Diversity is all very well, but it also has to work! What does it mean to participate in the Around Ireland Race? There are two teams of five crew members running the boat at all times, a boat that requires each of these five people to give one hundred percent, both for reasons of safety and performance. Diversity is thus faced with the reality on the ground: hard work. We’re not taking old folks, disabled people or girls who want a suntan for a ride – no! Diversity means working together.
There really is no choice. While the boat might be made for hardened seafaring men, each watch consists of two women (not heavy lifters), one pensioner and/or disabled person in any combination, and all pull together, night and day, to get the boat moving. Diversity is here, and it is productive.

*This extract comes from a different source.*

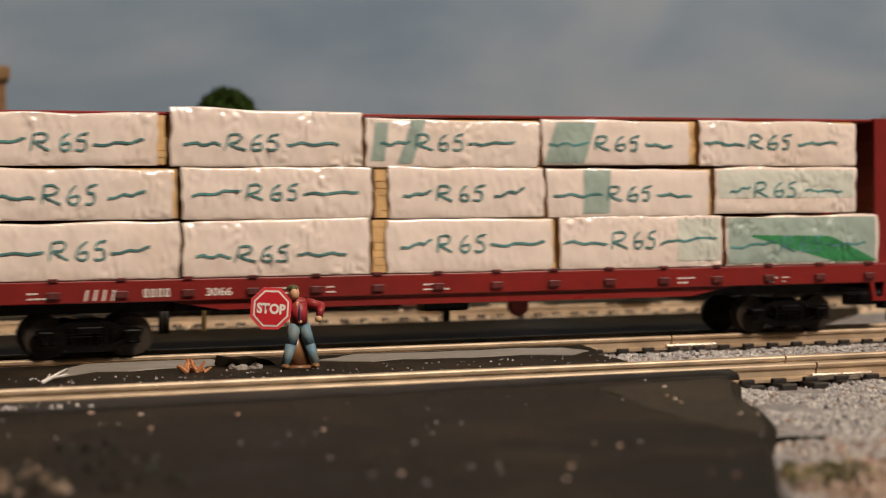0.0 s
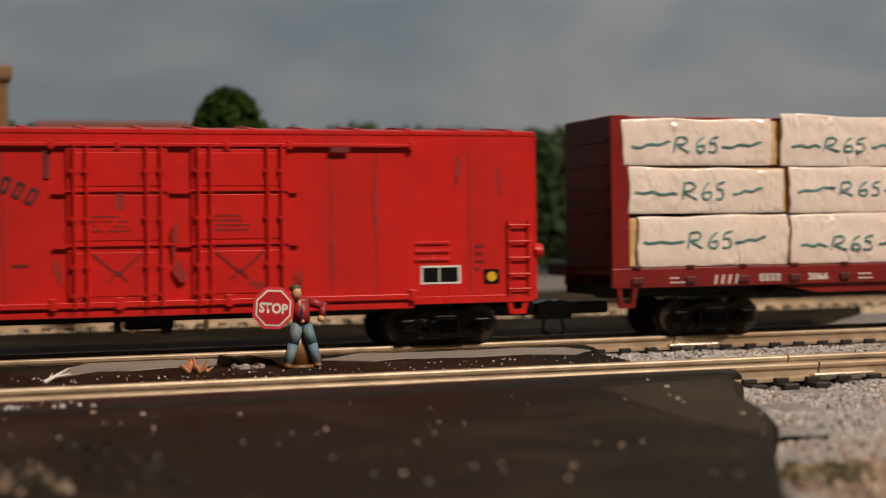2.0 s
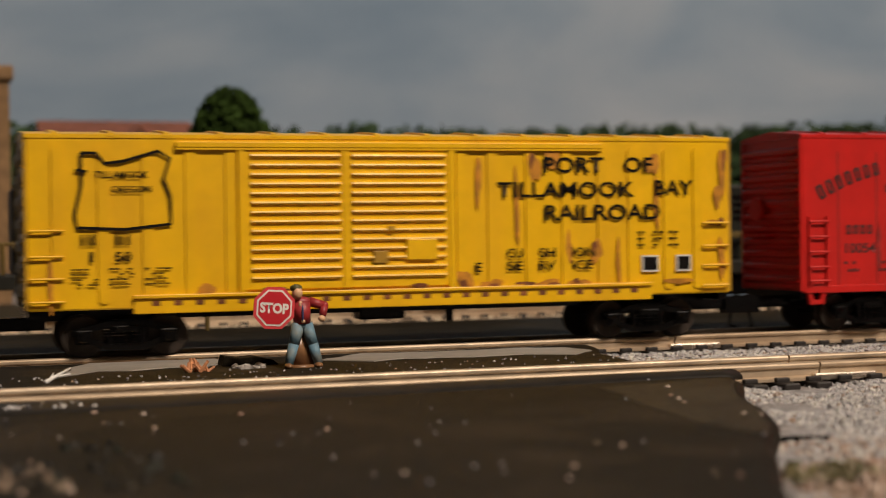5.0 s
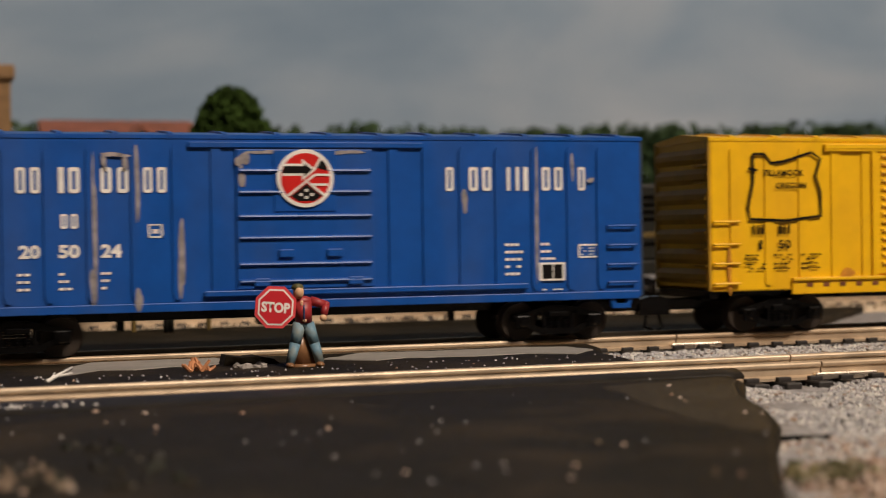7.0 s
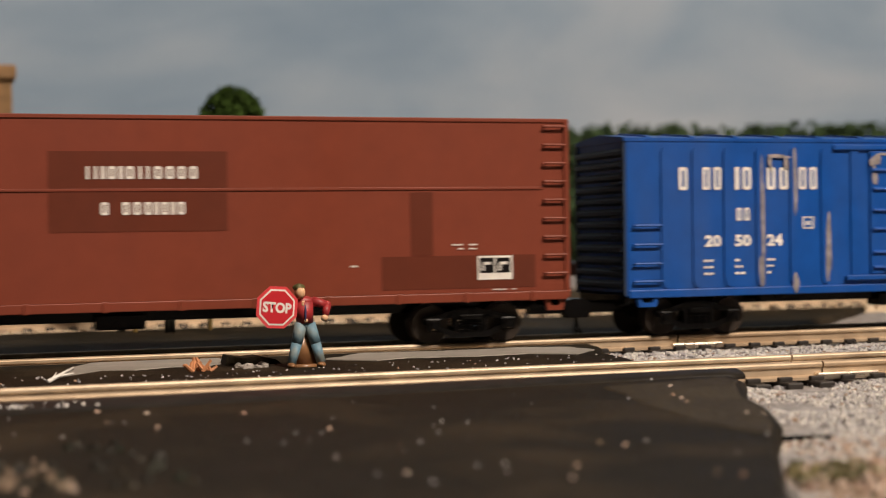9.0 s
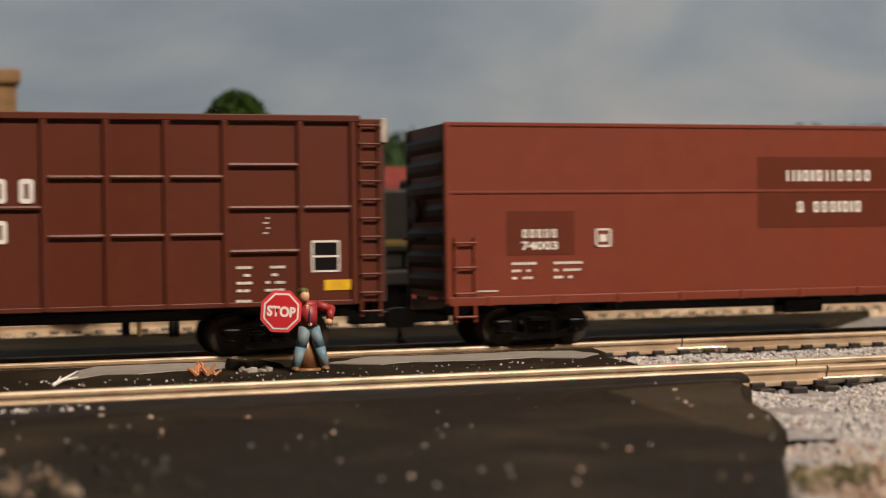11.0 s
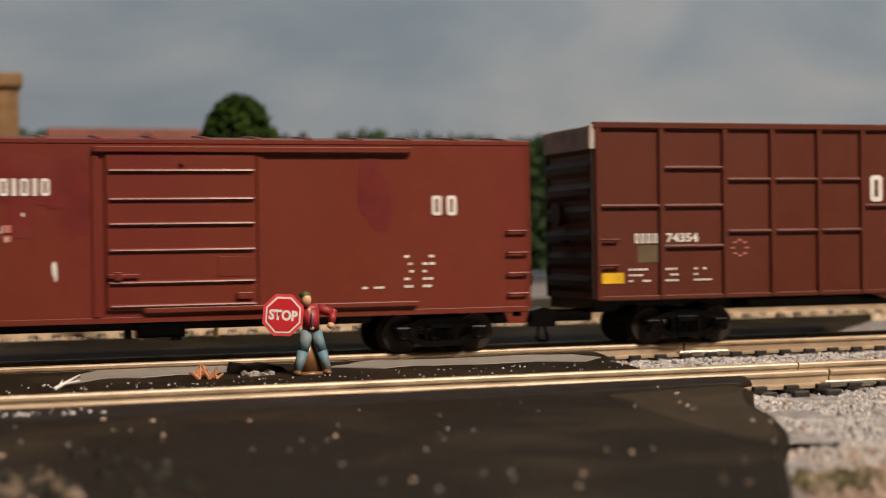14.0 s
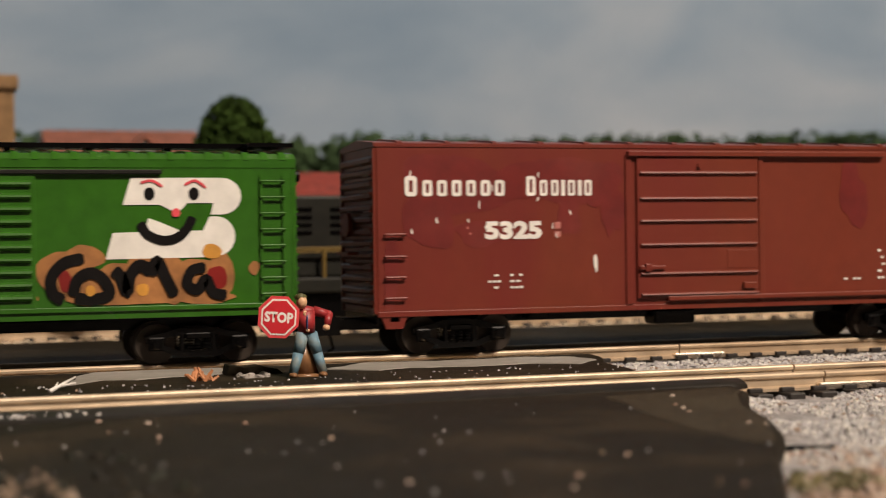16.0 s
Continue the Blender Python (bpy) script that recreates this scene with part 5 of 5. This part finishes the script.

The Round Ireland Yacht Race is enabling us to validate the second phase in the progress of the crew — autonomy in safety procedures and the ability to operate the craft, independently, when sailing at its average speed. The third phase is the progression towards increased levels of performance. Many factors come into play in reaching the highest level, especially in a sport where the hardware plays such a huge role.
As a reminder, the first phase was learning the basics – the right reflex actions, just like when learning to drive, or the basics of a new job. This first phase was tightly controlled, highly directional, with instruction coming from the skipper, with the crew literally learning the ropes.
The second phase, that of autonomy, is where everyone becomes aware of his or her role and consequently their value. We need to get away from ideas of « dominant-dominated » or
« discriminating-discriminated against » models. Everyone’s capacity for progress is unbounded, as long as everyone is allowed the opportunity to express themselves. Of course, before this there was necessarily a very didactic first stage —safety demands it — where some basic techniques had to be learned. But what then? How is the ability to analyse teams to be developed if we do not let people act and work things out for themselves? How can the ability to find solutions be nurtured if the skipper is still blocking decisions and refusing solutions proposed by anyone other than him? How can self-confidence, a key driver of efficiency, be promoted if, in spite of acquired skills, there is always a « glass ceiling » — if you do not feel empowered and competent?
That’s what is this phase of autonomy is all about. The team will go on to grow in intelligence, to appropriate its work — absolutely necessary when entering the highest-level of racing, where commitment and desire are essential to progress, whatever the difficulties, whatever excellence is aimed for, all in it together, leaving the logic of discrimination and domination far behind.